Nas contas finais perdi a eleição, por pouco, após uma "esfrega" de vários meses com um enorme entusiasmo. Depois, aconteceu a sua demissão pelas razões que, inicialmente, equacionei em traços gerais. O curioso de tudo isto, é que o Professor, fazendo jus ao que chegou a transmitir, publicamente, isto é, a sua oposição a "qualquer democracia musculada", quando decidiu demitir-se, teve a elevação de chamar-me ao seu gabinete, na Câmara, enquanto líder da oposição, para uma longa conversa. Disse-me que ia demitir-se e que não tinha outra alternativa. Fiz-lhe ver que compreendia, mas que não seria oportuno. A cidade apresentava um quadro degradado de "alto a baixo" (slogan da sua campanha) e que só com determinação, responsabilidade e respeito pela oposição, poderia ser ensaiada uma mudança consistente. Uma crise política não seria recomendável, quando estávamos com oito meses de mandato. Foi irredutível e e, aí chegado, disse-lhe que, então, seria melhor clarificar a posição eleitoral através de eleições. Respondeu-me: essa luta não me diz respeito, certo é que vou embora. Não houve novas eleições e o Dr. Miguel Albuquerque assumiu o lugar de presidente.

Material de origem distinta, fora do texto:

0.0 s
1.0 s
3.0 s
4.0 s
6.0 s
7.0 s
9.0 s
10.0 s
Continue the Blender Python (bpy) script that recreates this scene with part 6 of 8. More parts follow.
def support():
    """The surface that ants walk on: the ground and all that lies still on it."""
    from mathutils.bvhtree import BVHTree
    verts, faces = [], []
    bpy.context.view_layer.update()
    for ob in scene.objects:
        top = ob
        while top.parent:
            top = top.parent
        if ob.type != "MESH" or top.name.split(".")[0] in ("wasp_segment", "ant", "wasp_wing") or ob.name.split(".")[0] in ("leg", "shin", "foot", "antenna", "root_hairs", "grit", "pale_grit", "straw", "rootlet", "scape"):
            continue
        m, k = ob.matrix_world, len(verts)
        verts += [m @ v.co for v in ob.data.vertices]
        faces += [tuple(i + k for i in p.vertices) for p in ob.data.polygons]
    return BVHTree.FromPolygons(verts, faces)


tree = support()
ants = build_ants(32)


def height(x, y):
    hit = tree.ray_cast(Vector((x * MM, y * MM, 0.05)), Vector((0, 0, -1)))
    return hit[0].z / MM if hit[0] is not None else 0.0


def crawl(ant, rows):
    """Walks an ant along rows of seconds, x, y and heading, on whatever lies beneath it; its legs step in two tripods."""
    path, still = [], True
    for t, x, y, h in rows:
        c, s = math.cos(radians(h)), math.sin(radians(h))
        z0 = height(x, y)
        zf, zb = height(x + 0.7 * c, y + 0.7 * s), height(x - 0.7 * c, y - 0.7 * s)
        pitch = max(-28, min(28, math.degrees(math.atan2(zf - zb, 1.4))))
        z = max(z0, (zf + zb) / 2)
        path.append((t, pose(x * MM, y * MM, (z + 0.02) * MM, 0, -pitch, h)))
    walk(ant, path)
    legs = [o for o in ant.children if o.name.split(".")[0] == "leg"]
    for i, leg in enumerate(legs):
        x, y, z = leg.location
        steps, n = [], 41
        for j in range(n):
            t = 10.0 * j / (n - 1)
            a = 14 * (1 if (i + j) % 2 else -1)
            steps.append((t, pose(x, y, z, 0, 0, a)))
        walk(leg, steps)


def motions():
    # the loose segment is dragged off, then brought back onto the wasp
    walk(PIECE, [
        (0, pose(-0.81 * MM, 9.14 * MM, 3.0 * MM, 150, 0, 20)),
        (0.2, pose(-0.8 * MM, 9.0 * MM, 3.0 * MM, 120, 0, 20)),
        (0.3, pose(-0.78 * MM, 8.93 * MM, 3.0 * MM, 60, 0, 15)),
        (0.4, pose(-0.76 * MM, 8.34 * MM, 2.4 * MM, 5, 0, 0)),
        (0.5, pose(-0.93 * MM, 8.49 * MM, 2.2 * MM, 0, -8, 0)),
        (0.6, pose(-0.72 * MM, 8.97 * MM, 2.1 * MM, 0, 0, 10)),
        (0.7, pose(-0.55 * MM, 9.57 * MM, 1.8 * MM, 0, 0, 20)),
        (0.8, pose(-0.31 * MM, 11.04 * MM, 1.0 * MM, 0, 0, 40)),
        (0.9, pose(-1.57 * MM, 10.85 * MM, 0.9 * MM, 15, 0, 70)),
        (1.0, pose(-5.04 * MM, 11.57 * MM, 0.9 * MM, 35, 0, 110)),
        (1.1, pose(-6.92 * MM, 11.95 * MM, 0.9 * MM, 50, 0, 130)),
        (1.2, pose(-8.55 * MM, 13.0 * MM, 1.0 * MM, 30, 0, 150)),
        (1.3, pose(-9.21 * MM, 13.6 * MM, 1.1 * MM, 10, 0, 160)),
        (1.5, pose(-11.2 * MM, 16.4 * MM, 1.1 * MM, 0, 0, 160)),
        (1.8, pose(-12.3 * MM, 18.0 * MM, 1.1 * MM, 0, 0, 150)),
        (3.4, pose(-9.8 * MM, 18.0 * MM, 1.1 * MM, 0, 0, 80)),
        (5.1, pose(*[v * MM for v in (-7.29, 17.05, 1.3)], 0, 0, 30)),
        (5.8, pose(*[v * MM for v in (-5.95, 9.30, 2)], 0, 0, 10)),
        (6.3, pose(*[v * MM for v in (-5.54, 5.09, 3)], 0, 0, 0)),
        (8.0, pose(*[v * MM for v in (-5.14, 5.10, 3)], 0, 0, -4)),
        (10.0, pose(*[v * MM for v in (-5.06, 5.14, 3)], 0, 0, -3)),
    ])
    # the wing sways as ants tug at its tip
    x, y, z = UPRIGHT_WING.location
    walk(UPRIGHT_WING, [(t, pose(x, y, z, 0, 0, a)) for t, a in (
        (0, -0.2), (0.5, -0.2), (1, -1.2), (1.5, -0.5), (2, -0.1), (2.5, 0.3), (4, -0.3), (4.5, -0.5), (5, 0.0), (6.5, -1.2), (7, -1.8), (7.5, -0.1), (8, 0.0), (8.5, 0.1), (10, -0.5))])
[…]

Apreciei a sua postura de homem e de político. As picardias da campanha e mesmo a minha postura à mesa da vereação tinham ficado definitivamente enterradas. Por isso, mantivemos uma irrepreensível cordialidade sempre que nos encontrávamos e nos encontramos. Tenho apreço pelo Professor Virgílio Pereira. Temos, politicamente, posições divergentes em vários assuntos. Ainda bem. Mas sempre vi nele um Homem politicamente decente, que nada tinha e tem a ver com certos comportamentos que uma verdadeira Democracia exige. É um social-democrata convicto, em síntese, uma figura que sempre se opôs àquilo que ele na altura designava por "democracia musculada". Por isso teve os seus dissabores partidários.
Apesar de não convivermos, tenho presente as suas palavras no Pico dos Barcelos: "vamos bater-nos com galhardia e, depois de tudo isto, continuaremos amigos".

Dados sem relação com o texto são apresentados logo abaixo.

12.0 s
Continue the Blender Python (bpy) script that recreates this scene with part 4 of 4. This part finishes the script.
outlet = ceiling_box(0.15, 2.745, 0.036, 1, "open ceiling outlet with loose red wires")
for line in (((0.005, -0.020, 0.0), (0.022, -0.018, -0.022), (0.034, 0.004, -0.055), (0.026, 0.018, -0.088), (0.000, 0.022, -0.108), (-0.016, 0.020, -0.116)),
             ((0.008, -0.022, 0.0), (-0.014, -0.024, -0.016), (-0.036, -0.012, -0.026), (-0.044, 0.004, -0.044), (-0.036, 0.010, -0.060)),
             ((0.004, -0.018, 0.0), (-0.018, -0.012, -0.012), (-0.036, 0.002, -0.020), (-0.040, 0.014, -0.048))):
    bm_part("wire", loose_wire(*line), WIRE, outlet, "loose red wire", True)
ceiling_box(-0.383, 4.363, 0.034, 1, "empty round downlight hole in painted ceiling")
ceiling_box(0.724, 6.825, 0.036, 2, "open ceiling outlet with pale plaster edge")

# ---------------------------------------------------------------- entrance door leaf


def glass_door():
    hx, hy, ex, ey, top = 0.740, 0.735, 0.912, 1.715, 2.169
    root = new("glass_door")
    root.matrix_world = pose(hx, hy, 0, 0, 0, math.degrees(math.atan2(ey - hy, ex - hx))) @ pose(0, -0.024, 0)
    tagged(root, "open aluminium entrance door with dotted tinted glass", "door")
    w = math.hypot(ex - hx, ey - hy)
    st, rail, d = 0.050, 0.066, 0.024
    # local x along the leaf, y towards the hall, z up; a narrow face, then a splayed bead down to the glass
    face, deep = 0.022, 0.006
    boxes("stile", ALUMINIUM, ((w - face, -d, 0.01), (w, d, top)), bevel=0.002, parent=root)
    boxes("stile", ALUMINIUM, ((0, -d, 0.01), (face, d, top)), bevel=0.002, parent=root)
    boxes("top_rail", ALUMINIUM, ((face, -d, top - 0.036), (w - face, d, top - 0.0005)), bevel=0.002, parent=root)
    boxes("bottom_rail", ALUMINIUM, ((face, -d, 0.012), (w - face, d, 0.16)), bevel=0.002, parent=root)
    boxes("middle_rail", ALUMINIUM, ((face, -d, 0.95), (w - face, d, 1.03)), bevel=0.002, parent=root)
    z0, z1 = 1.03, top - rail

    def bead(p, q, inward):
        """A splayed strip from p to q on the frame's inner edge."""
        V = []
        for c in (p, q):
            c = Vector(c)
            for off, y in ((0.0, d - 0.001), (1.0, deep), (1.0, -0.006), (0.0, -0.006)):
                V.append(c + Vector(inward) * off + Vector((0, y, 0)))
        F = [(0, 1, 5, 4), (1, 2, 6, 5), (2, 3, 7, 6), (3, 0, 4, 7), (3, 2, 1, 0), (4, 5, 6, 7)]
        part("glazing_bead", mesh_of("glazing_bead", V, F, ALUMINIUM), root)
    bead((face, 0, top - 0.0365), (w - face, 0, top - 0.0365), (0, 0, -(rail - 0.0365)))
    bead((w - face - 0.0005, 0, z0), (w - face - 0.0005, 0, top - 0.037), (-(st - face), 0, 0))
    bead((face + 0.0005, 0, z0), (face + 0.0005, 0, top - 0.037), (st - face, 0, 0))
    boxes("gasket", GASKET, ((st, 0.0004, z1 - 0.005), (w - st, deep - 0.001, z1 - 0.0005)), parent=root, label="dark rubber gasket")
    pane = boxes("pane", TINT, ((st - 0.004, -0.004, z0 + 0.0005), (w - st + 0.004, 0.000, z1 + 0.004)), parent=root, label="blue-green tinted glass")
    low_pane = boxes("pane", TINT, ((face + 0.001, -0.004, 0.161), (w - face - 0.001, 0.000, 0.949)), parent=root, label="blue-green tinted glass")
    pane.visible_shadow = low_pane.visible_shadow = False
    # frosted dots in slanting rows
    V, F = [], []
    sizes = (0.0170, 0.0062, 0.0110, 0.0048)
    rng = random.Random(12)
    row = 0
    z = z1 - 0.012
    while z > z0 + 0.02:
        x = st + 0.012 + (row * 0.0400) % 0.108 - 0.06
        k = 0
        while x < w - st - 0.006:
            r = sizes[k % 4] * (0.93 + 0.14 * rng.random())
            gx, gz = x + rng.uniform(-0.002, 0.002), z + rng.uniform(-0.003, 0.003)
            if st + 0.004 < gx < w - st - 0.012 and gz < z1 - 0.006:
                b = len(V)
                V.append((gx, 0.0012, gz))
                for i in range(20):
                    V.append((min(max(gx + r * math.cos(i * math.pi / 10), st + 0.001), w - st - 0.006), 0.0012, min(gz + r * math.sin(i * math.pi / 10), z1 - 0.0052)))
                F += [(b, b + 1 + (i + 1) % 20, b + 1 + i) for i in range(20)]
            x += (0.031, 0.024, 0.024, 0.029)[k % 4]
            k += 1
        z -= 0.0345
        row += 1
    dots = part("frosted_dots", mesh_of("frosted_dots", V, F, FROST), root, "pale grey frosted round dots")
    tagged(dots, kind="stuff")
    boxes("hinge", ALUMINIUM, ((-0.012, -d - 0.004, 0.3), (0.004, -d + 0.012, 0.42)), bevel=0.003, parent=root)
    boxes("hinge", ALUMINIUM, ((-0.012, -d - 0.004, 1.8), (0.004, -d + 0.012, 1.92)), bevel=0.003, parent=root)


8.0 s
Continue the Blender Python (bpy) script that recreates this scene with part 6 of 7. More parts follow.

O Dnotícias lembrou o conturbado Verão de 1994. Foi bom recordá-lo, pois isso fez-me, também, trazer à memória um tempo que me "apaixonei" pela política séria, com princípios e com valores. Foi com o meu Amigo Dr. Mota Torres e, mais tarde, com outras figuras, que consolidei essa ideia que o exercício da política só faz sentido quando norteado por eles. Hoje, não tenho partido, mas continuo fiel aos princípios e aos valores políticos, económicos, sociais e culturais.